Back in the VIVA, its light steering and pedals give my tired limbs blessed relief; I join the motorway, switch on the cruise control, and head south. En route, I sync in my iPhone and make some calls – keeping my eyes on the road as the voice-controlled Siri system dials numbers and takes control of the car speakers. Then I press the button to call up Vauxhall OnStar’s telephone service, and ask for directions to my destination in London; the helpful assistant on the other end of the line feeds the postcode directly into my optional factory-built sat nav.
This is a remarkable level of specifications for a car that costs a shade over £11,500 on the road, particularly given its adaptability: the VIVA feels as assured and capable on the motorway as in Birmingham’s busy streets. Yet despite all the technology involved in its manufacture, this remains a very accessible vehicle; it makes light work of the M40, glides through London’s hectic traffic, and delivers me home in time for tea. I’ve driven well over 300 miles, explored Birmingham, and climbed most of 100m up a sheer face.
And, incredibly, I’m not even tired.
Skydiving in Manchester with Corsa
London to Manchester is quite a schlepp, and this time my son Zach is coming with me. He loves the sporty-looking, flame-red Corsa, and in Manchester he’s going to try flying – quite a prospect for a seven year old.
We set off and I call up Vauxhall OnStar and access the on-board 4G Wi-Fi Hotspot, connect my laptop via Bluetooth, then let Zach choose the tunes.
As we clear the city on the A40, I discover that the Corsa is exactly the right vehicle for a road trip.

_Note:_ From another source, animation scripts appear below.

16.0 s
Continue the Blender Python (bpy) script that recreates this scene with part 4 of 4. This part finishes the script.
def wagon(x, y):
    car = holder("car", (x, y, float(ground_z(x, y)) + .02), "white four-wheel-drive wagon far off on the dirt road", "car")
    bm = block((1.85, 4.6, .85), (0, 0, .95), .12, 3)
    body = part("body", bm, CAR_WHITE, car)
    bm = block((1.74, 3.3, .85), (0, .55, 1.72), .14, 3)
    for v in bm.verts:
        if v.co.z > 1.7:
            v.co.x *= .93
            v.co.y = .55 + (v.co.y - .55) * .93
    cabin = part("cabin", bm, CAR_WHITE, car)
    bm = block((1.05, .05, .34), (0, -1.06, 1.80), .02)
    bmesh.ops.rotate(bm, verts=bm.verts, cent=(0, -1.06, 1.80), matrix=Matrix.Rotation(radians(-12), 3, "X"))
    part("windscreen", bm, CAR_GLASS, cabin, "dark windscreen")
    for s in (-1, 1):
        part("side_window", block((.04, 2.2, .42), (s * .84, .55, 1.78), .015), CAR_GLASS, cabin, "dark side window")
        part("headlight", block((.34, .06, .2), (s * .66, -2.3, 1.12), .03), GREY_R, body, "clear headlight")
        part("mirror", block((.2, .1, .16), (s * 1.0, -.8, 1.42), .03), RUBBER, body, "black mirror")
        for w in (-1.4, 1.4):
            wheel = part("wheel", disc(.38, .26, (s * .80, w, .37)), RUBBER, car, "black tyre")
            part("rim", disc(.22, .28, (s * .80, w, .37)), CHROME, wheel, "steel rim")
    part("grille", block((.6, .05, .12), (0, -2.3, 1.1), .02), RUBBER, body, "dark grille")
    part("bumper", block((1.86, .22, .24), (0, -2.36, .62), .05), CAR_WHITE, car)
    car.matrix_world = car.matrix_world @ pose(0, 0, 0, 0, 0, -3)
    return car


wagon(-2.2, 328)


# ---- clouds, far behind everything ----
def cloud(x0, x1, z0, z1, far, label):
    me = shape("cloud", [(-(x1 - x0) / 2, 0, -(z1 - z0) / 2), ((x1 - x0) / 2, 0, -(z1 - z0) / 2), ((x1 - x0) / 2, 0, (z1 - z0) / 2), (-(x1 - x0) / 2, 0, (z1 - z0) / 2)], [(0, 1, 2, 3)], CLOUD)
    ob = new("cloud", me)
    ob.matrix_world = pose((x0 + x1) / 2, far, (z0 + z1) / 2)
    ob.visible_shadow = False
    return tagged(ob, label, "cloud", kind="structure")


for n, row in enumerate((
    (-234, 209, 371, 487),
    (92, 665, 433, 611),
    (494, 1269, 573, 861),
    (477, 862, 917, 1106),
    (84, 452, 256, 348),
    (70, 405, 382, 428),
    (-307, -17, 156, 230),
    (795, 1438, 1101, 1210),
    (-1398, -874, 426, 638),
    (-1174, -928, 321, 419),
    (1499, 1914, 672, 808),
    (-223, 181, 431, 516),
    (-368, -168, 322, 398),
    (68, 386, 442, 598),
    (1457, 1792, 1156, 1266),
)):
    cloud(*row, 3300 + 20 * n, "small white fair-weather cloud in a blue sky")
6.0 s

Its six gears and turbocharged engine equip it for both cruising and overtaking. Its excellent soundproofing and comfortable seats relax us as the miles spin by. And its blind spot warning system – wing mirror lights that flash as vehicles slip out of view – reduces risk in lane changes. I set the cruise control at a sensible point, and we fly up to Manchester.
After a night in a hotel, we set off to explore – discovering that Manchester and Salford are, despite Britain’s economic travails, still fast being rebuilt. Like this city, the Corsa is smart, businesslike, and – with its black alloys and roof, perky spoiler and nose-down stance – rather muscular.
Finally, we rock up at iFly Manchester: a vertical wind tunnel where visitors – including seven-year-olds – can experience the sensation of sky-diving. After donning a jumpsuit and learning a few hand signals, Zach joins instructor Chris in the tunnel and adopts the flying posture: lying flat, arms and legs spread in an inverted bow, he hovers at eye level as the wind bellows past him.
Initially, he’s unstable; even small movements alter his aerodynamics, pitching him forward or sideways. But within a couple of minutes, he’s got it – and he doesn’t ever want to stop. “I want to do it again and again and again,” he tells me breathlessly when his time is up.
Then Chris shows us what he can do. Letting the wind hurl him up the tunnel and falling expertly back into its blast, he performs a series of looping, spinning, somersaulting acrobatics. He’s been teaching here for a year, and plainly loves it. “This has ruined every other job I’ll ever have,” he says with a grin.
After taking three great cars to three cities for three adrenaline sports, I know exactly how he feels.